Papa Luciani sarà beato

Albino Luciani, papa col nome di Giovanni Paolo I, scelto come omaggio ai suoi predecessori (Giovanni XXIII e Paolo VI), sarà beato. Lo ha deciso papa Francesco, dopo il riconoscimento di un miracolo avvenuto per sua intercessione.

Papa Luciani sarà presto beato. Il Vaticano ha riconosciuto il miracolo ottenuto per intercessione del «papa del sorriso», la guarigione di una bambina argentina di undici affetta da una gravissima malattia. Un miracolo avvenuto a Buenos Aires dieci di anni fa: la bambina, oggi ventenne, è stata guarita in circostanze straordinarie da problemi neurologici molto seri, affetta da una grave encefalopatia infiammatoria acuta, ormai in fin di vita. Il parroco della parrocchia cui appartiene l’ospedale ha chiesto la sua guarigione per intercessione di Giovanni Paolo I, cui era devoto. L’evento ha caratteristiche straordinarie perché la bambina è stata curata dai medici, ma soprattutto c’è stata una notte di preghiera e di richiesta di intercessione.

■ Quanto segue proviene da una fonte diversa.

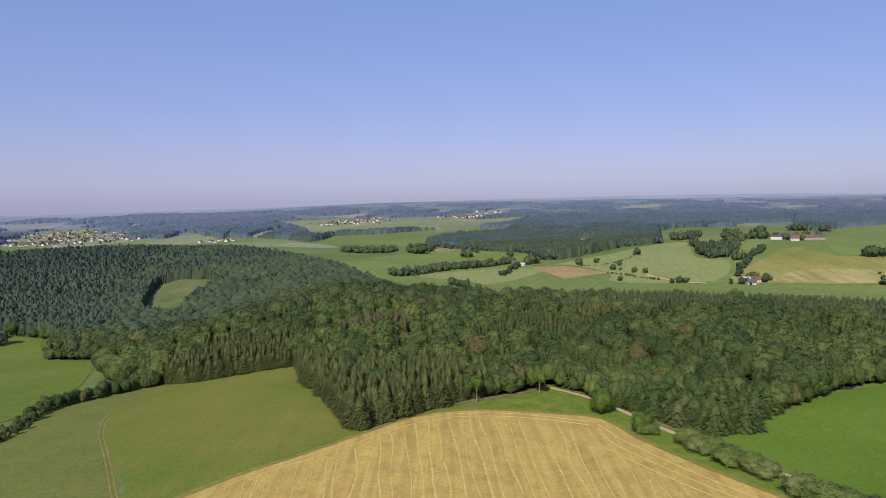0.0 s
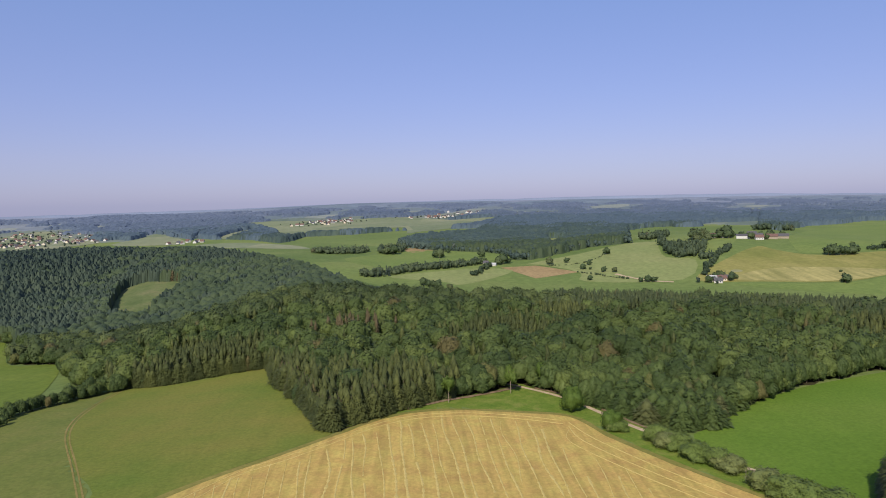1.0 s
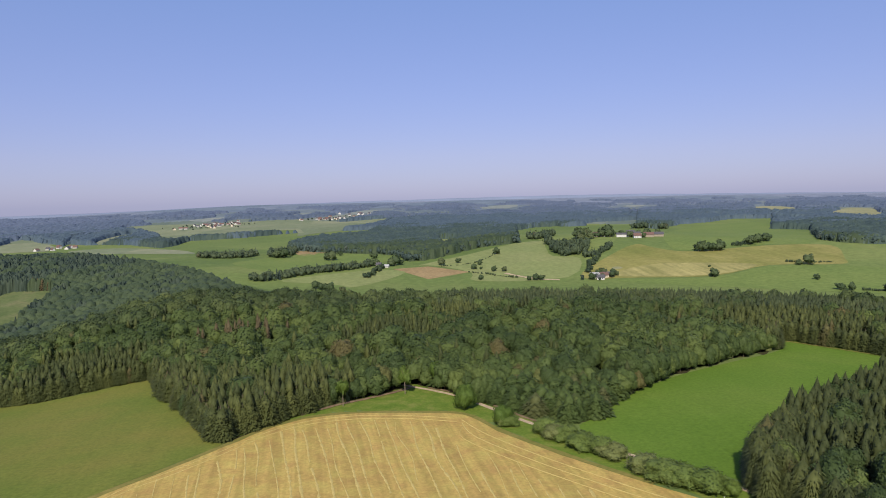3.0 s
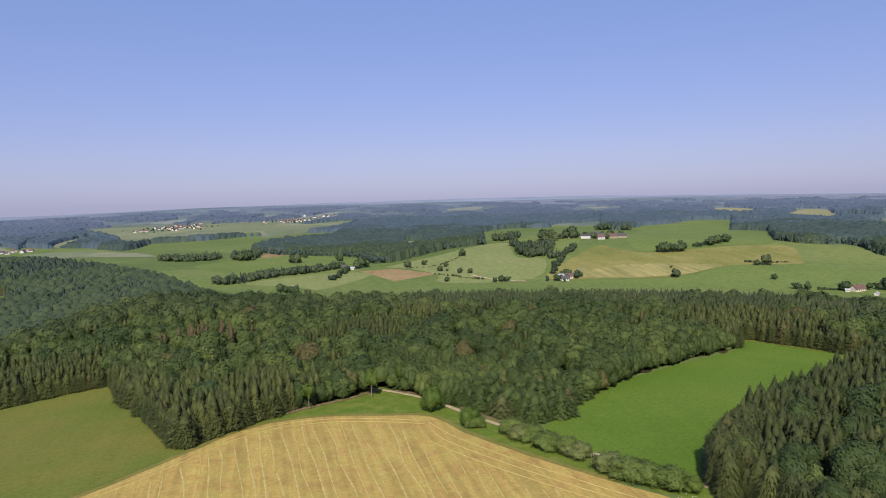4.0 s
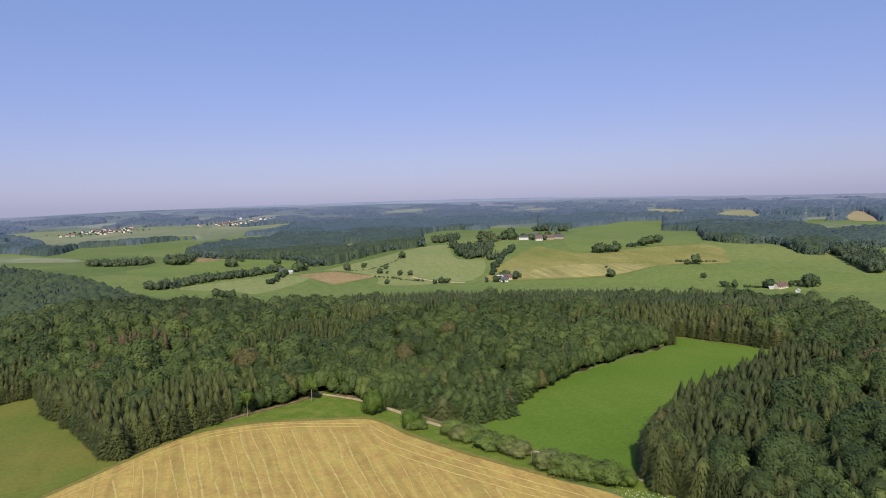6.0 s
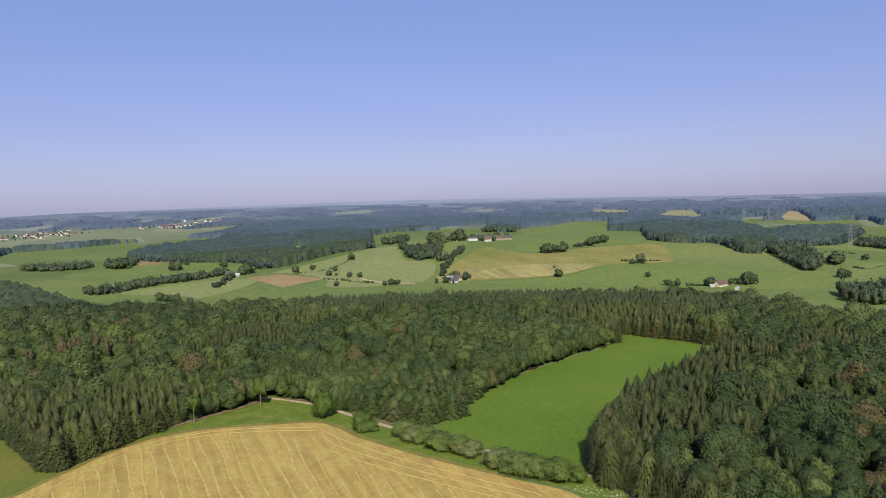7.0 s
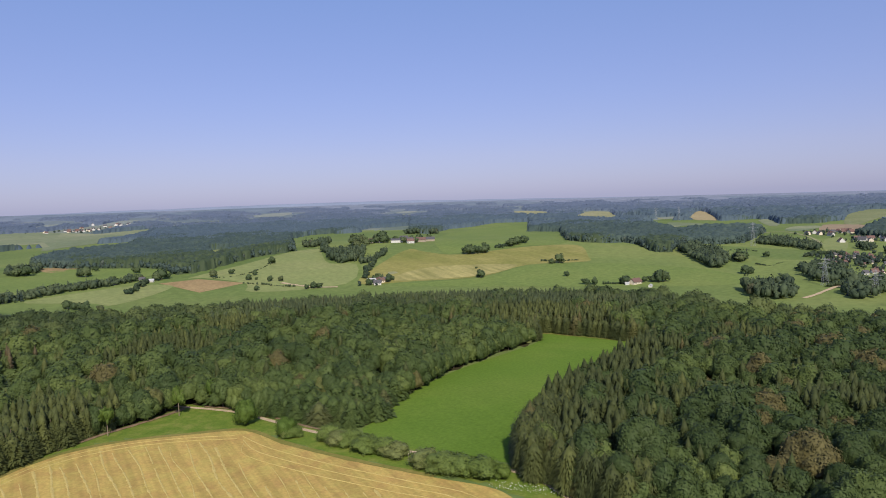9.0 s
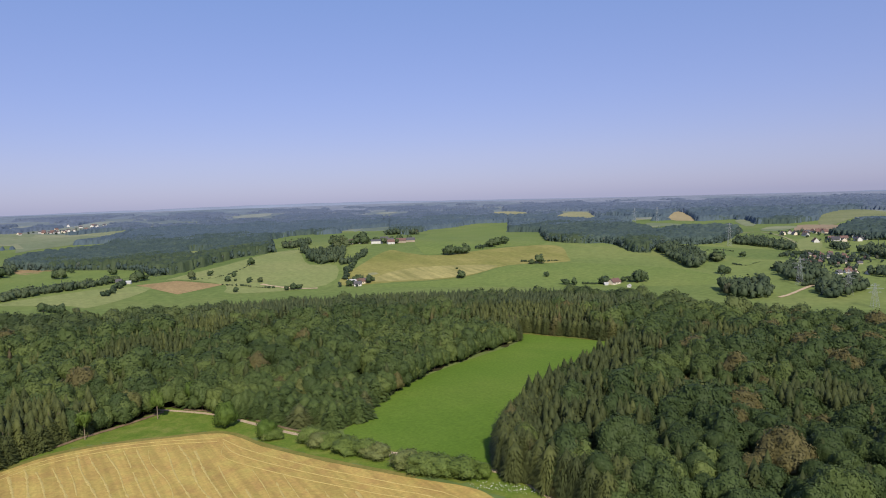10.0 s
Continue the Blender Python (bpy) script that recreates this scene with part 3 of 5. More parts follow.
def crown_shape(seed, lumps, cards, size, core=2, tall=1.0, corner=4, cut=-0.7, dome=False, fluff=0.14):
    """A broadleaf crown 1 m in radius, its foot at z = 0: a lumpy core with clumps of leaves standing off it."""
    r = np.random.default_rng(seed)
    c = []
    while len(c) < lumps:
        d = r.normal(size=3)
        d /= np.linalg.norm(d)
        if d[2] > -0.55:
            c.append(d * ((0.56 if dome else 0.58) + 0.16 * r.random()))
    c = np.array(c)
    rad = (0.28 + 0.16 * r.random(lumps)) if dome else (0.30 + 0.16 * r.random(lumps))
    v, t = ico(core)

    def reach(d):
        best = np.full(len(d), 0.70 if dome else 0.52)
        for p, q in zip(c, rad):
            along = d @ p
            disc = along**2 - (p @ p) + q * q
            best = np.maximum(best, np.where((disc > 0) & (along > 0), along + np.sqrt(np.maximum(disc, 0)), 0))
        return best

    t = t[v[t][:, :, 2].max(1) > cut]
    core_v = v * (reach(v) * 0.92)[:, None]
    verts, tris = [core_v], [t]
    count = len(core_v)
    d = r.normal(size=(cards * 2, 3))
    d /= np.linalg.norm(d, axis=1)[:, None]
    d = d[d[:, 2] > cut][:cards]
    p = d * (reach(d) * (0.97 - 0.5 * fluff + fluff * r.random(len(d))))[:, None]
    near = np.argmin(((p[:, None] - c[None]) ** 2).sum(-1), 1)
    n = p - c[near]
    n = n / (np.linalg.norm(n, axis=1)[:, None] + 1e-6) + 0.2 * r.normal(size=p.shape) + (0, 0, 0.15)
    n /= np.linalg.norm(n, axis=1)[:, None]
    u = np.cross(n, r.normal(size=p.shape))
    u /= np.linalg.norm(u, axis=1)[:, None]
    w = np.cross(n, u)
    s = size * (0.6 + 0.8 * r.random((len(p), 1)))
    if corner == 4:
        quad = np.stack([p - u * s, p + w * s * 0.7, p + u * s, p - w * s * 0.7], 1).reshape(-1, 3)
        k = count + 4 * np.arange(len(p))[:, None]
        tt = np.concatenate([k + (0, 1, 2), k + (0, 2, 3)])
    else:
        quad = np.stack([p - u * s, p + u * s, p + w * s * 1.3], 1).reshape(-1, 3)
        tt = count + 3 * np.arange(len(p))[:, None] + np.array((0, 1, 2))
    verts.append(quad)
    tris.append(tt)
    verts = np.concatenate(verts)
    verts[:, 2] = (verts[:, 2] + 0.75) * tall
    return verts, np.concatenate(tris)


def spruce_shape(seed, layers, arms, rise=0.03, slim=0.19, power=0.85):
    """A conifer 1 m tall and 1 m in radius at its foot: whorls of drooping branches round a stem. slim: its true radius to height."""
    r = np.random.default_rng(seed)
    verts, tris, count = [], [], 0
    for q in range(layers):
        f = (q + 0.3 * r.random()) / layers
        z = rise + (1 - rise) * f
        rad = (1 - f) ** power * (0.8 + 0.4 * r.random()) + 0.035
        turn = r.random() * 6.28
        tip = np.arange(2 * arms) % 2 == 0
        ang = turn + np.arange(2 * arms) * math.pi / arms + r.normal(0, 0.10, 2 * arms)
        out = rad * np.where(tip, 0.8 + 0.4 * r.random(2 * arms), 0.52)
        low = z - np.where(tip, 0.75, 0.25) * out * slim * (0.7 + 0.6 * r.random(2 * arms))
        sway = r.normal(0, 0.07, 2) * (1 - f)
        ring = np.stack([np.cos(ang) * out + sway[0], np.sin(ang) * out + sway[1], np.maximum(low, 0.002)], 1)
        top = [[0, 0, min(1.0, z + 0.85 / layers + 0.02)]]
        verts += [top, ring]
        k = np.arange(2 * arms)
        tris.append(count + np.stack([np.zeros_like(k), 1 + k, 1 + (k + 1) % (2 * arms)], 1))
        count += 1 + 2 * arms
    return np.concatenate(verts), np.concatenate(tris)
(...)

Molti conservano il ricordo di papa Luciani, un pontificato brevissimo, di soli 34 giorni (e non 33, perché per i pontefici viene conteggiato anche il giorno della morte), ma destinato a rimanere nella storia. Aveva scelto il nome di Giovanni Paolo I, volendo ricordare i due pontefici che lo avevano preceduto, Giovanni XXIII, che lo aveva nominato vescovo, e Paolo VI , che lo aveva nominato Patriarca di Venezia e cardinale. Un uomo amato per la sua mitezza e umiltà. Humilitas, infatti, era il suo motto episcopale, una virtù centrale nella sua vita vissuta con semplicità evangelica. Proprio questa semplicità, nutrita da una grande umanità, faceva di lui un buon comunicatore. È stato il primo pontefice ad abbandonare il pluralis maiestatis nei suoi discorsi, rivolgendosi ai fedeli in prima persona singolare equando è diventato papa non ha voluto essere incoronato ma, al posto della tiara sulla testa, gli è stato imposto il pallio sulle spalle.

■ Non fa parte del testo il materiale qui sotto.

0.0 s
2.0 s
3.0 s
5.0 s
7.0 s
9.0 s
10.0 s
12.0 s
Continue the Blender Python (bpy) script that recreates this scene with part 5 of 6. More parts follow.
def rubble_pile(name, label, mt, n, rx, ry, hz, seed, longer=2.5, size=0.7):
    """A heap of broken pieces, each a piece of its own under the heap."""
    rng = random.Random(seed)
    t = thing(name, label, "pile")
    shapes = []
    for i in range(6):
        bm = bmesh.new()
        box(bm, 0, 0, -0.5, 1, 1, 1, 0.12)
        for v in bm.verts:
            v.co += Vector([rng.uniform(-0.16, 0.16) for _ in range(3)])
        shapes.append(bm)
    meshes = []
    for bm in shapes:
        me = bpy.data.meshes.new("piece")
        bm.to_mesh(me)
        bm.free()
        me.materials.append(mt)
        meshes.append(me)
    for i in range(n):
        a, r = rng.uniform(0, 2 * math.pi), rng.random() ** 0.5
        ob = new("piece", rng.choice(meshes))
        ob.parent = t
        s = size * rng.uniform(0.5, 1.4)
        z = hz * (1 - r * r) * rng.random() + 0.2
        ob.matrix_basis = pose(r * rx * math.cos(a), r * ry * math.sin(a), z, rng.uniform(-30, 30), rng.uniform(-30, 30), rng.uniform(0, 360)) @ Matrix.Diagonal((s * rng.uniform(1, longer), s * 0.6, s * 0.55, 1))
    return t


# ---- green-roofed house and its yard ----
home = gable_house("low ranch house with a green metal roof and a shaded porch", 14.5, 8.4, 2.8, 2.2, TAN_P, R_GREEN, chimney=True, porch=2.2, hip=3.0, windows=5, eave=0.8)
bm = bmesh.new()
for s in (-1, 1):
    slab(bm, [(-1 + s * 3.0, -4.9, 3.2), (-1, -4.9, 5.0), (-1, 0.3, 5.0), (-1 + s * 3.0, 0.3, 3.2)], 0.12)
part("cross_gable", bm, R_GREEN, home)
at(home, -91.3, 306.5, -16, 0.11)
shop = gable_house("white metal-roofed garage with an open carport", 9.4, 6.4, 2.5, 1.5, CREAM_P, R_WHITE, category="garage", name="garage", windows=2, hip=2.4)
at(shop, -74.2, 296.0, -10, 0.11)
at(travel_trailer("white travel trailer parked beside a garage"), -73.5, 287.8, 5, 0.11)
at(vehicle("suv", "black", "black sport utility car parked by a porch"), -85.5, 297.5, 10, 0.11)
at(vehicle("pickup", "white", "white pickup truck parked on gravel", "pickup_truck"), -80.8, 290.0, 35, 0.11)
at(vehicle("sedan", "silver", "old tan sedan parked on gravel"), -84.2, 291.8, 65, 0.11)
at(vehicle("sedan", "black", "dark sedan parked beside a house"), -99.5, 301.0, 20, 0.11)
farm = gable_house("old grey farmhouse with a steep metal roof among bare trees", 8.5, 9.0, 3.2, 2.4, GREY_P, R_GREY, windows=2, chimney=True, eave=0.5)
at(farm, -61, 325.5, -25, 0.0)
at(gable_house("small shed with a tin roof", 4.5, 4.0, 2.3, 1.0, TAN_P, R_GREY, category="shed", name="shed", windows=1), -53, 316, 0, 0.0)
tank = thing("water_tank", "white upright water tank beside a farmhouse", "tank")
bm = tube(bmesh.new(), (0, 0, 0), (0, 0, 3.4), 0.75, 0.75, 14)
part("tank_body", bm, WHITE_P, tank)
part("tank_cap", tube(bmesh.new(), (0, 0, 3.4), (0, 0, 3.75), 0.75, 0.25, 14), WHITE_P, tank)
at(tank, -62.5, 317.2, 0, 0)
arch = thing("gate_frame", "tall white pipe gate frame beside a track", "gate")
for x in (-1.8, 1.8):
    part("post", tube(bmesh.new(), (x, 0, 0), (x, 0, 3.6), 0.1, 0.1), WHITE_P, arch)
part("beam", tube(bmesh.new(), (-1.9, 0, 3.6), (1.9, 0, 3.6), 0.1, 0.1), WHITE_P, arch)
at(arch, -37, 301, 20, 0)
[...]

Da vescovo aveva partecipato al Concilio Vaticano II e, negli anni successivi, aveva cercato di favorirne l’applicazione sottolineando, però, che più che cambiare le strutture della Chiesa, occorreva riformare l’atteggiamento interiore dei cattolici. Uomo di ascolto e di dialogo, si era lasciato interpellare anche dagli incontri avuti con i vescovi dei Paesi in via di sviluppo e dall’idea della collaborazione fra le Chiese al punto che egli stesso era andato in visita pastorale in Burundi nel 1966.

È stato un pastore vicino alla gente, comunicatore della fede, testimone della misericordia di Dio, dell’amore verso il prossimo e della solidarietà. Sognava una Chiesa che incarnasse le beatitudini, una chiesa povera, vicina alle sofferenze delle persone, non autoreferenziale, ma che vive della luce riflessa di Cristo, senza trionfi mondani. Un Magistero, il suo, quanto mai attuale: l’attenzione al tema della povertà del Sud del mondo, l’auspicio di una fraternità universale caratterizzata dall’attenzione e dall’amore concreto verso i poveri.

Pur essendo un uomo di grande cultura aveva scelto di utilizzare, nella sua pastorale, un linguaggio semplice e accessibile a tutti affinché la Buona Notizia del Vangelo potesse raggiungere ogni uomo e ogni donna, come dimostrano le quattro udienze generali nelle quali aveva parlato della bellezza della vita cristiana fondata sulle virtù teologali della fede, della speranza e della carità.

«Di pace hanno fame e sete tutti gli uomini, specialmente i poveri, che nei turbamenti e nelle guerre pagano di più e soffrono di più», aveva detto nel corso dell’Angelus del 10 settembre 1978, invitando a pregare per la pace in Medio Oriente e, ricevendo più di cento rappresentanti delle missioni internazionali presenti all’inaugurazione del suo pontificato, aveva espresso il desiderio che ogni popolo potesse trovare il suo posto nel concerto delle nazioni e sviluppare i doni di Dio in pace e attraverso la solidarietà degli altri. «Non abbiamo, certo, soluzioni miracolose per i grandi problemi mondiali – aveva affermato -. Possiamo tuttavia dare qualcosa di molto prezioso: uno spirito che aiuti a dipanare questi problemi e li collochi nella dimensione essenziale, quella della carità universale e dell’apertura ai valori trascendenti, cioè l’apertura a Dio. Cercheremo di realizzare questo servizio con un linguaggio semplice, chiaro e sicuro». Un percorso ancora attuale per la Chiesa e per il mondo.